Data lines
'''

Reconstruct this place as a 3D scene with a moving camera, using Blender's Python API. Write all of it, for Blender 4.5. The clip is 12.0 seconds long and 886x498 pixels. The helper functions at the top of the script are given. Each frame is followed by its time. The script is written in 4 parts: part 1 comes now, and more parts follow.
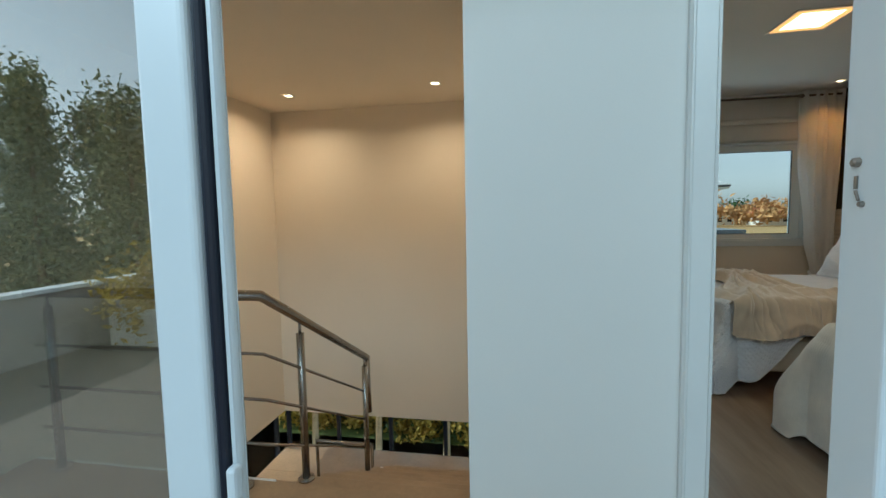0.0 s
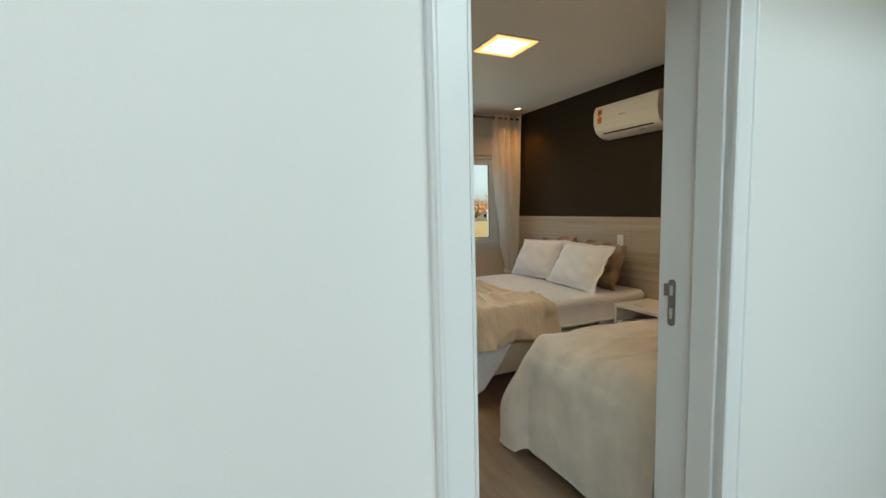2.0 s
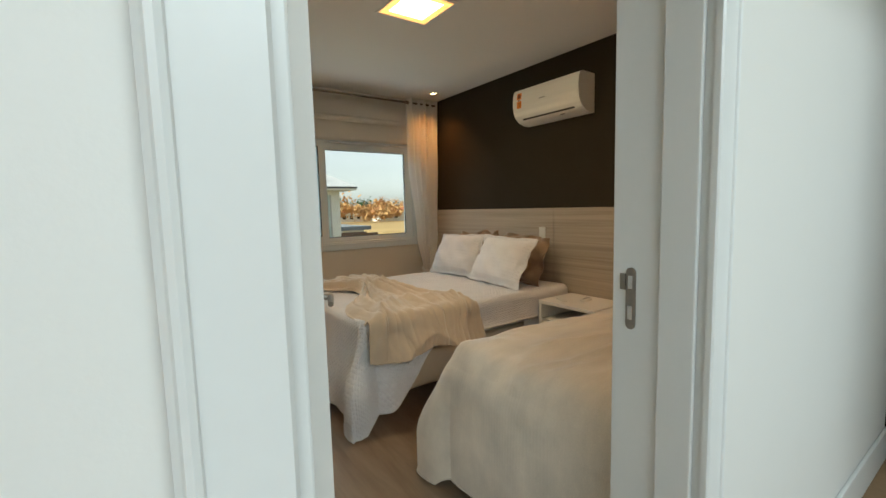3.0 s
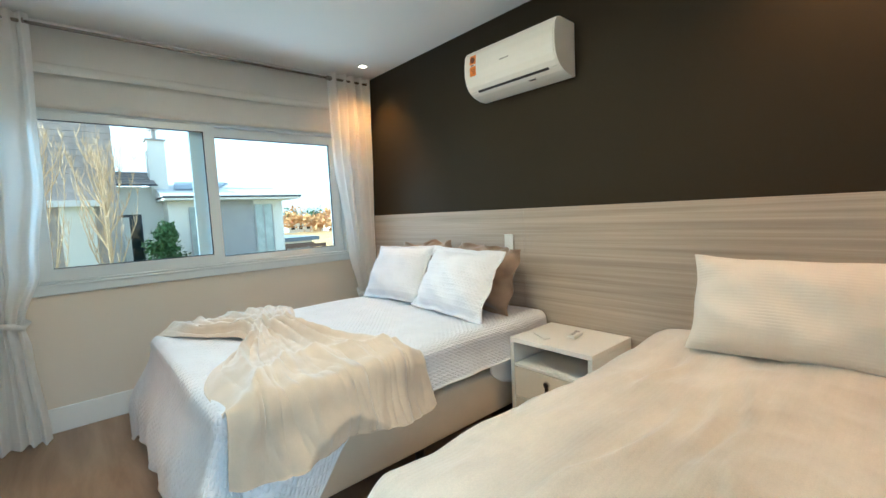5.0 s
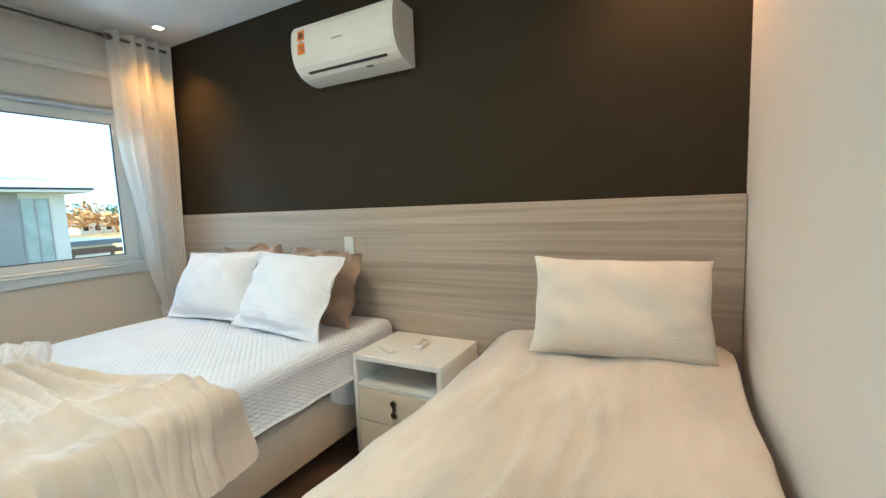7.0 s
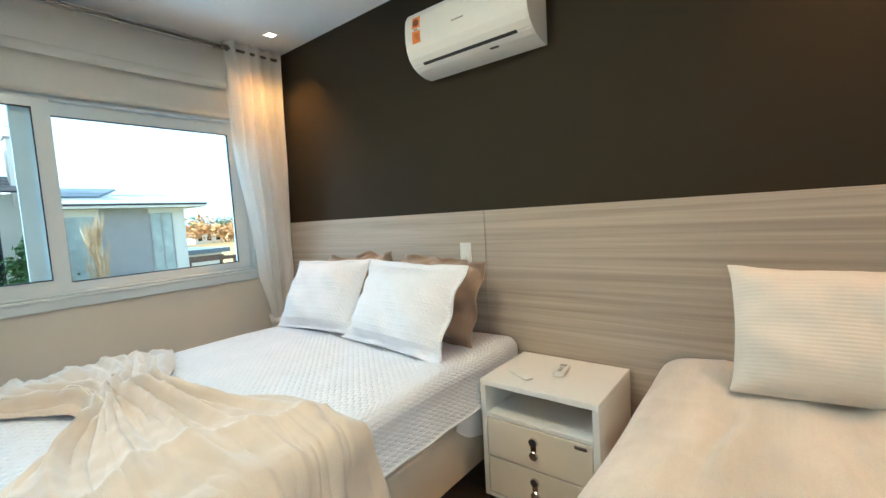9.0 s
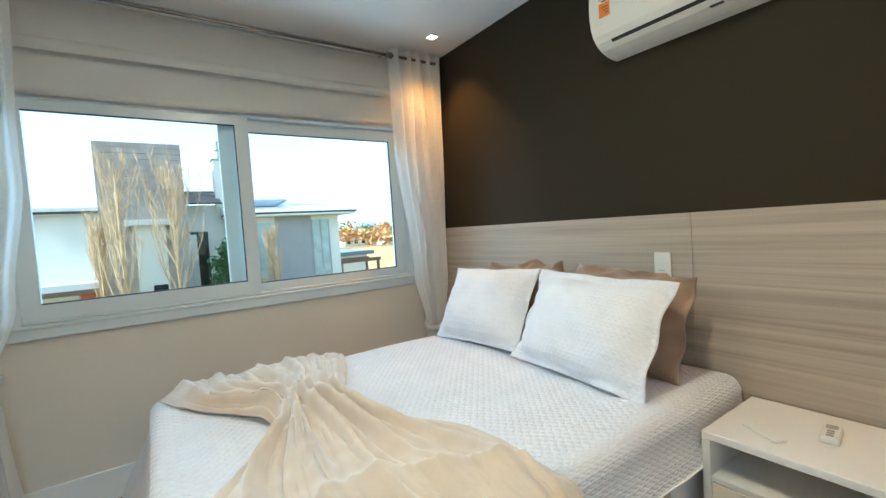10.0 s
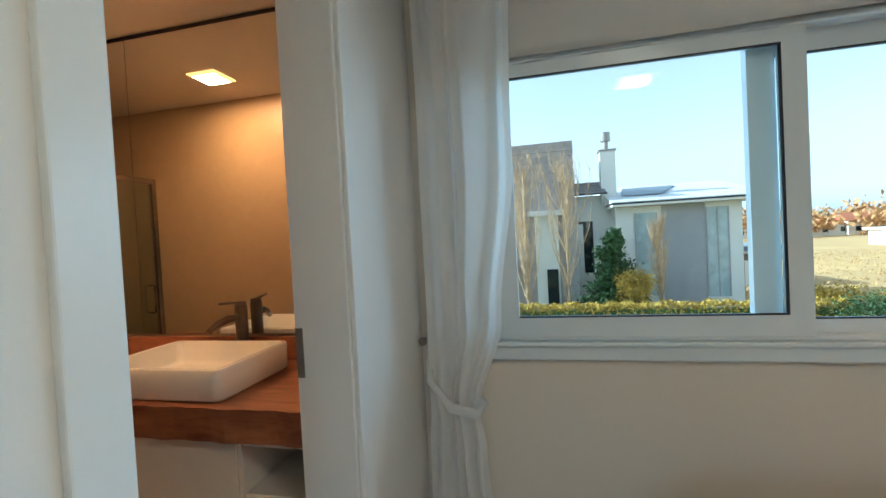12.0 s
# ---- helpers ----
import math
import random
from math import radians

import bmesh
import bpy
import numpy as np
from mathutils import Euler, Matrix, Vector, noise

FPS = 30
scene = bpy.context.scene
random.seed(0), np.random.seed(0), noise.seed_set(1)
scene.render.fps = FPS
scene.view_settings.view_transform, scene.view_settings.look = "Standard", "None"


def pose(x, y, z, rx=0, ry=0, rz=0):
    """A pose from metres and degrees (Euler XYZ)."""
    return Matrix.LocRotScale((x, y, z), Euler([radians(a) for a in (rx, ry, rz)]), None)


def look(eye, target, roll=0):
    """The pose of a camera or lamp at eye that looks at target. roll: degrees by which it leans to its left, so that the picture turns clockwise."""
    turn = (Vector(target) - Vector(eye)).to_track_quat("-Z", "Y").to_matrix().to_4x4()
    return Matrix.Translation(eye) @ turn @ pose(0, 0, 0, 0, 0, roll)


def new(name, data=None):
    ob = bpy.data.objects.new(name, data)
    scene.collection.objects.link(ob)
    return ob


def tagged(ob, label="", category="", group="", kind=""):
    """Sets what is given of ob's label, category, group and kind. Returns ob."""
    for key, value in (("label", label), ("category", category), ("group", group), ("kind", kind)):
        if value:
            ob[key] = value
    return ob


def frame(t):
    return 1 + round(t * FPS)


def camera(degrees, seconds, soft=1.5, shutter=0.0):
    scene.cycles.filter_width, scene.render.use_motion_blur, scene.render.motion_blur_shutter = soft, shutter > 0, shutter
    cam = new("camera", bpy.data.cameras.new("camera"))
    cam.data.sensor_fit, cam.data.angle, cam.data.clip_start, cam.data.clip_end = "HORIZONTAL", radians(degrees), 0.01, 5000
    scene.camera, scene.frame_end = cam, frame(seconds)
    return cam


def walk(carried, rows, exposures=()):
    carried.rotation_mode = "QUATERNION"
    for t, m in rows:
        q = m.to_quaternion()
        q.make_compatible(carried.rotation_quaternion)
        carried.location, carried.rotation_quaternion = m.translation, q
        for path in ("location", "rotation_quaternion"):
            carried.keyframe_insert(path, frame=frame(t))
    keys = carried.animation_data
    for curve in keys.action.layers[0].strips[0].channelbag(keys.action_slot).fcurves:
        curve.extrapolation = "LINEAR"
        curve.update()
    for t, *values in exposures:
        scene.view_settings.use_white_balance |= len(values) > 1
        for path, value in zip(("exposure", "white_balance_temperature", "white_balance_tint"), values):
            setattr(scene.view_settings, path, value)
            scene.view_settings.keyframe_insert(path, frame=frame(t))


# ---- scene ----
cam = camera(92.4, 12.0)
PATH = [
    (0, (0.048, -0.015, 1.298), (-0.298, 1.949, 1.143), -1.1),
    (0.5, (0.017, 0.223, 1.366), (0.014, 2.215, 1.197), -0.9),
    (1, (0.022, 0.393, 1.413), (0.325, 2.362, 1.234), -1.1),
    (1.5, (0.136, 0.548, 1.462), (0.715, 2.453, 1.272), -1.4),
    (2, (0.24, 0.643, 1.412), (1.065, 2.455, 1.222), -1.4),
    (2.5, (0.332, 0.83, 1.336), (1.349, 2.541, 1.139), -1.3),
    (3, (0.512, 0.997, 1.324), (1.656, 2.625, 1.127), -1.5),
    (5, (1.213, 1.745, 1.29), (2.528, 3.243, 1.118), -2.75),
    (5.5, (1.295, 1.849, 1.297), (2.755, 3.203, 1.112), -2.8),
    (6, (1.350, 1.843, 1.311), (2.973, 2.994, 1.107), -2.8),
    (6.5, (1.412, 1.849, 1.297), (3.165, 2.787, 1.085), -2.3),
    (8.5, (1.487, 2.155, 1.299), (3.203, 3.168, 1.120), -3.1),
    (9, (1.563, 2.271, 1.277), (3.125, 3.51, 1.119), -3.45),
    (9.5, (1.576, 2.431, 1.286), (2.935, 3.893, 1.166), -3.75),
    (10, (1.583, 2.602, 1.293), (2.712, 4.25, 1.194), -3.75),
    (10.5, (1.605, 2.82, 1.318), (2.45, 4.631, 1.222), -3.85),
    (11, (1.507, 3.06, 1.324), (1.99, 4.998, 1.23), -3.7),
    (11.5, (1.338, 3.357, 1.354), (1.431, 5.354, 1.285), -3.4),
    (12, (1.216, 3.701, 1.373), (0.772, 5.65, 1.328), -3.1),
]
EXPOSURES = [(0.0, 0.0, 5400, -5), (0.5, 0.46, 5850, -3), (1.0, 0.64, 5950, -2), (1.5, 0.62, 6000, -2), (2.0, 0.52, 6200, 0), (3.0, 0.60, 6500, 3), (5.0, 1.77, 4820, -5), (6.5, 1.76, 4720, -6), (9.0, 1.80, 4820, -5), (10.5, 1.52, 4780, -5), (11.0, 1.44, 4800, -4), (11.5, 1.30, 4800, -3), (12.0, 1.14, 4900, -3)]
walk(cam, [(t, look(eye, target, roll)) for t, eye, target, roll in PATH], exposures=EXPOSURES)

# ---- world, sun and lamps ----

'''

Required work
Gather every line from the listing above in which "objects" appears, and copy those lines.

Exercise solution
    ob = bpy.data.objects.new(name, data)
    scene.collection.objects.link(ob)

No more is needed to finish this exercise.